Todo empieza con un caballo que tropieza con un alambre. El médico del pueblo sale disparado y termina gravemente herido. Nadie sabe quién lo puso ahí. O quizá sí, pero nadie dice nada. Así arranca La cinta blanca, y desde ese momento uno entiende que Michael Haneke no tiene la menor intención de hacernos sentir cómodos.
El pueblo parece sacado de una postal alemana de principios del siglo XX: casas ordenadas, niños bien peinados, padres trabajadores y una religiosidad que lo impregna todo. Pero ese orden esconde algo mucho más oscuro. La película se va metiendo, sin apuro, en la vida de cada familia: el pastor que castiga a sus hijos por la más mínima falta; el barón que gobierna el lugar como si fuera su propio feudo; la partera que sufre abusos; los niños que miran, callan y aprenden.

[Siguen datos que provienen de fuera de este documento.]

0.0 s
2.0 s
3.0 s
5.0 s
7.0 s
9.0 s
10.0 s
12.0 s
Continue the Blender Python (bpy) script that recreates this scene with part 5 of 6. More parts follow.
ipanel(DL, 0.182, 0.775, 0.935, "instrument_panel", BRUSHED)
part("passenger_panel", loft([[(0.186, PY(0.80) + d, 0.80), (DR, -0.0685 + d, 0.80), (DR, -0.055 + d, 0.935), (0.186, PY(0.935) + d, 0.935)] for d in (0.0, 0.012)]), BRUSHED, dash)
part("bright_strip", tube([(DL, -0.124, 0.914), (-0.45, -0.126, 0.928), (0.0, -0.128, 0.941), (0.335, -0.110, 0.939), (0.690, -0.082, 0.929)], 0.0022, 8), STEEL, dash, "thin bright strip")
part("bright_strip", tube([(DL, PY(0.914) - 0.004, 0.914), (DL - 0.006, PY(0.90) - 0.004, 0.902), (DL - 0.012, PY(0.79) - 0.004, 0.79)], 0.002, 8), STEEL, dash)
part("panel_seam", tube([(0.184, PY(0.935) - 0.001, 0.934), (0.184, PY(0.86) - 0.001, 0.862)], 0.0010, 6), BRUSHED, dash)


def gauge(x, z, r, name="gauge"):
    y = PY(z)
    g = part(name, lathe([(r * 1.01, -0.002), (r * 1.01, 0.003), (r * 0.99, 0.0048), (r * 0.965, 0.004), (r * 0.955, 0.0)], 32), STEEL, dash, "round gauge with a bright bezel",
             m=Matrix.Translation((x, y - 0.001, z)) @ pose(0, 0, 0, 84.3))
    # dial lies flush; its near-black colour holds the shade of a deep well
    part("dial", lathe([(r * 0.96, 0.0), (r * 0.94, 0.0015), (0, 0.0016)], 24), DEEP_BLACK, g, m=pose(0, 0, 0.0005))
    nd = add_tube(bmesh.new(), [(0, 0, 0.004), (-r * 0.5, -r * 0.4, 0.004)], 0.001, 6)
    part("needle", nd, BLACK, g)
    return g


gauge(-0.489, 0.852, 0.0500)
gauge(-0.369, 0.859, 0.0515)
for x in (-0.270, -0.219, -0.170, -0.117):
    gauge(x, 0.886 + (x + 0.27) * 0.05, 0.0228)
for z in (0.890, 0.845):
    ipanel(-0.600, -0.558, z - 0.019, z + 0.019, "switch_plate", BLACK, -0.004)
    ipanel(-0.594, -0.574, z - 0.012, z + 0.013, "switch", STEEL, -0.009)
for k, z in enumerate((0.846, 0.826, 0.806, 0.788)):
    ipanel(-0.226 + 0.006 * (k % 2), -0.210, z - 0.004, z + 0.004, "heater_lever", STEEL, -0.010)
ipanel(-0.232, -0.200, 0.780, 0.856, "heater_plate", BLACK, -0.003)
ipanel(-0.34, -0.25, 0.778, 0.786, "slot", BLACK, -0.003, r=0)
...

Lo inquietante es cómo Haneke filma todo eso con una calma que da miedo. No hay sobresaltos, no hay música que te avise. Solo la cámara quieta, observando cómo se va pudriendo la inocencia. Y esos niños, con sus cintas blancas —supuestamente símbolos de pureza y virtud—, se convierten poco a poco en los portadores de un mal silencioso. No porque sean monstruos, sino porque han sido criados por monstruos que se creen ejemplares.

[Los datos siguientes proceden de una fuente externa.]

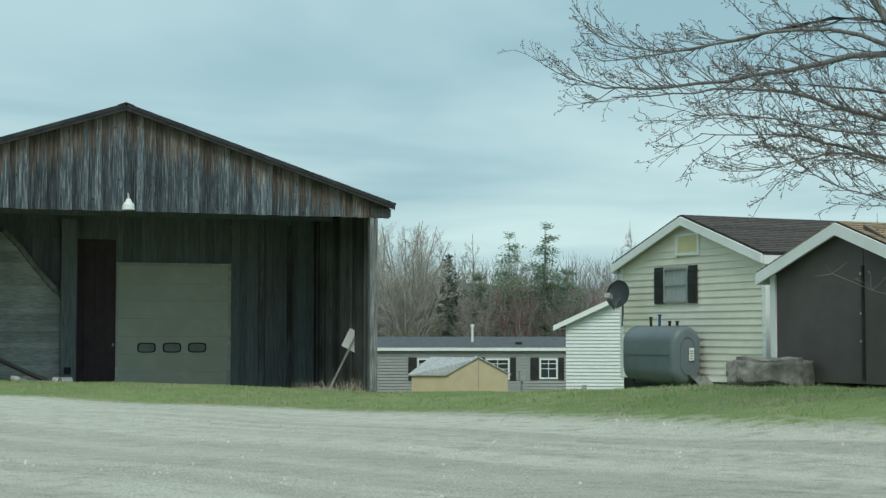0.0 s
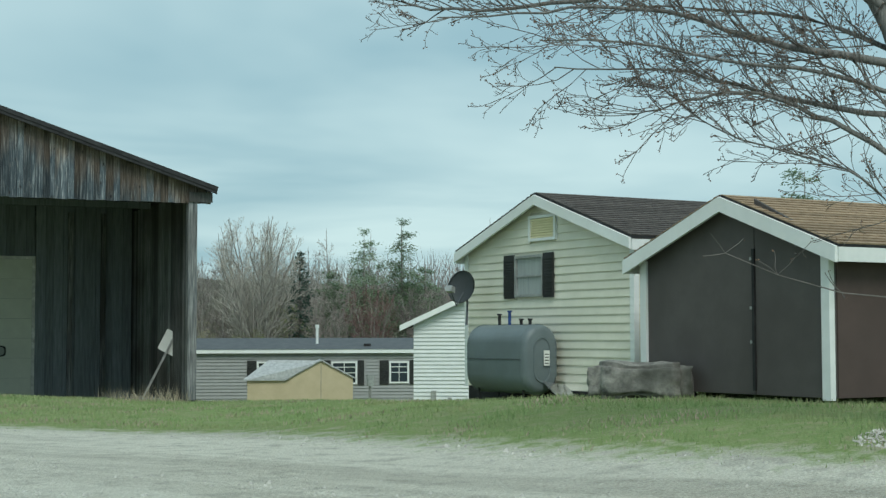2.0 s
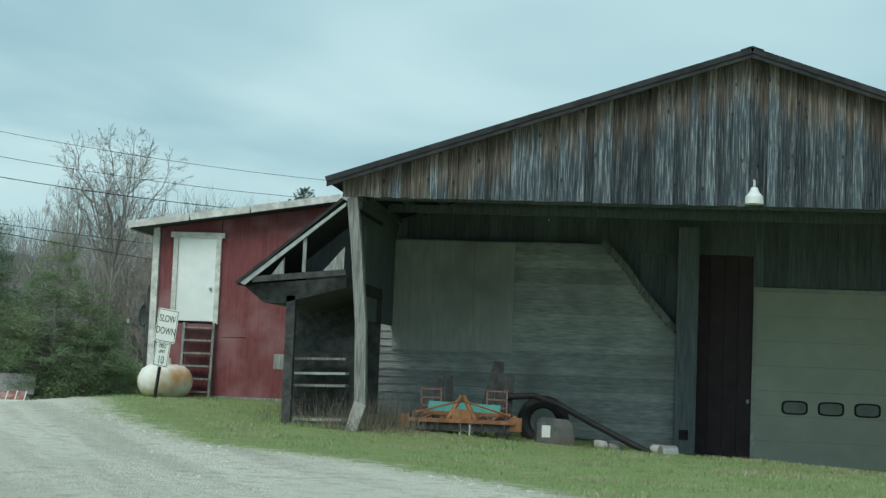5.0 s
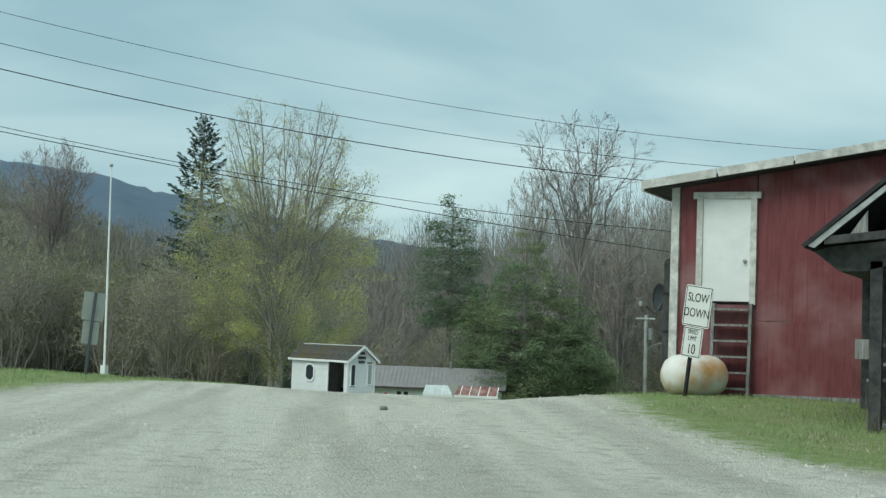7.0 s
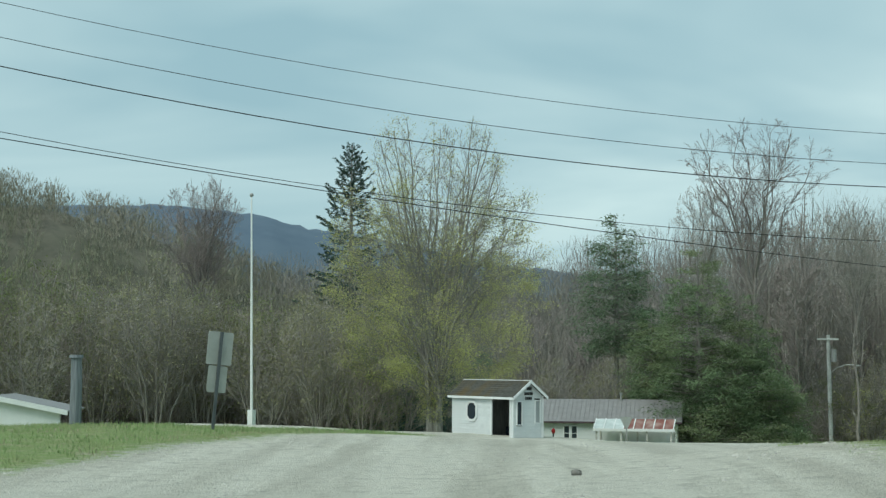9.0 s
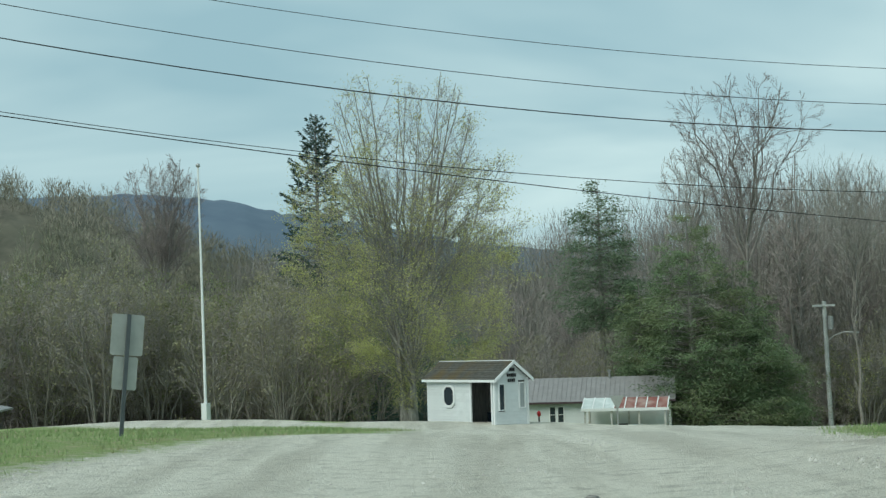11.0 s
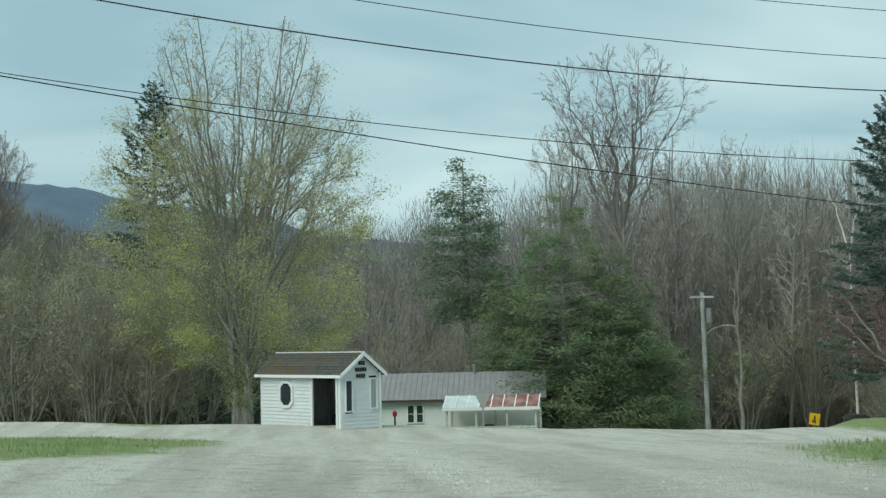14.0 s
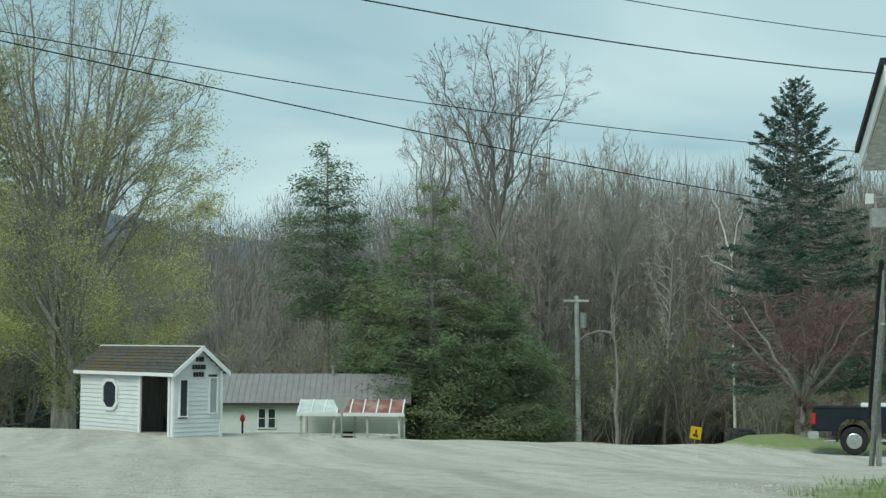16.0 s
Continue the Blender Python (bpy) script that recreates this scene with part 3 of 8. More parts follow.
def soil_mat(name):
    """Grass that gives way to worn gravel where the drive attribute says so, with a ragged edge."""
    m = bpy.data.materials.new(name)
    m.use_nodes = True
    n, l = m.node_tree.nodes, m.node_tree.links
    b = n["Principled BSDF"]
    b.inputs["Roughness"].default_value, b.inputs["Specular IOR Level"].default_value = 0.95, 0.15
    co = n.new("ShaderNodeTexCoord")

    def tex(scale, detail=5.0, rough=0.6, stretch=None):
        t = n.new("ShaderNodeTexNoise")
        t.inputs["Scale"].default_value, t.inputs["Detail"].default_value, t.inputs["Roughness"].default_value = scale, detail, rough
        if stretch:
            mp = n.new("ShaderNodeMapping"); mp.vector_type = "TEXTURE"; mp.inputs["Scale"].default_value = [1 / k for k in stretch]; mp.inputs["Rotation"].default_value = (0, 0, radians(29))
            l.new(co.outputs["Object"], mp.inputs["Vector"]); l.new(mp.outputs[0], t.inputs["Vector"])
        else:
            l.new(co.outputs["Object"], t.inputs["Vector"])
        return t.outputs["Fac"]

    def ramp(fac, *stops):
        r = n.new("ShaderNodeValToRGB")
        while len(r.color_ramp.elements) < len(stops):
            r.color_ramp.elements.new(0.5)
        for e, (p, c) in zip(r.color_ramp.elements, stops):
            e.position, e.color = p, (*c, 1)
        l.new(fac, r.inputs["Fac"])
        return r.outputs["Color"]

    def mix(fac, a, c, kind="MIX"):
        x = n.new("ShaderNodeMixRGB"); x.blend_type = kind
        if hasattr(fac, "links"):
            l.new(fac, x.inputs["Fac"])
        else:
            x.inputs["Fac"].default_value = fac
        l.new(a, x.inputs["Color1"]); l.new(c, x.inputs["Color2"])
        return x.outputs[0]

    fine, mid, wide = tex(38, 6, 0.75), tex(3.2), tex(0.22, 4)
    tracks = tex(0.55, 5, 0.6, (1.9, 0.11, 1))
    gravel = ramp(fine, (0.37, (0.32, 0.31, 0.26)), (0.50, (0.60, 0.585, 0.50)), (0.62, (0.84, 0.83, 0.755)))
    gravel = mix(0.42, gravel, ramp(tracks, (0.38, (0.33, 0.305, 0.245)), (0.48, (0.53, 0.505, 0.425)), (0.57, (0.74, 0.715, 0.62))))
    gravel = mix(ramp(mid, (0.50, (0, 0, 0)), (0.70, (0.55, 0.55, 0.55))), gravel, ramp(fine, (0.3, (0.16, 0.15, 0.125)), (0.7, (0.34, 0.33, 0.29))))
    gravel = mix(ramp(wide, (0.42, (0, 0, 0)), (0.66, (0.5, 0.5, 0.5))), gravel, ramp(fine, (0.34, (0.40, 0.385, 0.33)), (0.52, (0.60, 0.585, 0.51)), (0.66, (0.78, 0.77, 0.71))))
    grass = ramp(fine, (0.3, (0.165, 0.24, 0.085)), (0.7, (0.32, 0.40, 0.17)))
    grass = mix(ramp(mid, (0.47, (0, 0, 0)), (0.70, (0.85, 0.85, 0.85))), grass, ramp(fine, (0.3, (0.29, 0.275, 0.165)), (0.7, (0.46, 0.43, 0.28))))
    grass = mix(ramp(wide, (0.45, (0, 0, 0)), (0.7, (0.45, 0.45, 0.45))), grass, ramp(fine, (0.3, (0.16, 0.20, 0.075)), (0.7, (0.30, 0.33, 0.15))))
    at = n.new("ShaderNodeAttribute"); at.attribute_name = "drive"
    ragged = n.new("ShaderNodeMath"); ragged.operation = "MULTIPLY_ADD"; ragged.inputs[1].default_value = 2.6; ragged.inputs[2].default_value = -1.35
    l.new(mid, ragged.inputs[0])
    wob = n.new("ShaderNodeMath"); wob.operation = "ADD"
    l.new(at.outputs["Fac"], wob.inputs[0]); l.new(ragged.outputs[0], wob.inputs[1])
    edge = n.new("ShaderNodeMapRange"); edge.inputs["From Min"].default_value, edge.inputs["From Max"].default_value = -0.45, 0.45
    l.new(wob.outputs[0], edge.inputs["Value"])
    l.new(mix(edge.outputs[0], grass, gravel), b.inputs["Base Color"])
    vor = n.new("ShaderNodeTexVoronoi"); vor.inputs["Scale"].default_value = 26.0
    l.new(co.outputs["Object"], vor.inputs["Vector"])
    hs = n.new("ShaderNodeMath"); hs.operation = "ADD"
    l.new(vor.outputs["Distance"], hs.inputs[0]); l.new(fine, hs.inputs[1])
    bp = n.new("ShaderNodeBump"); bp.inputs["Strength"].default_value, bp.inputs["Distance"].default_value = 0.8, 0.045
    l.new(hs.outputs[0], bp.inputs["Height"]); l.new(bp.outputs[0], b.inputs["Normal"])
    return m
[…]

La cinta blanca no te explica nada, pero te lo sugiere todo. El maestro del pueblo, que actúa como narrador, intenta entender qué pasa, y nosotros con él. ¿Quién es culpable de qué? ¿Quién enseñó a quién? Al final, Haneke deja flotando una idea terrible: la maldad no nace de la nada, se aprende. Y en ese pueblo, se enseña con rezos, con castigos y con sonrisas.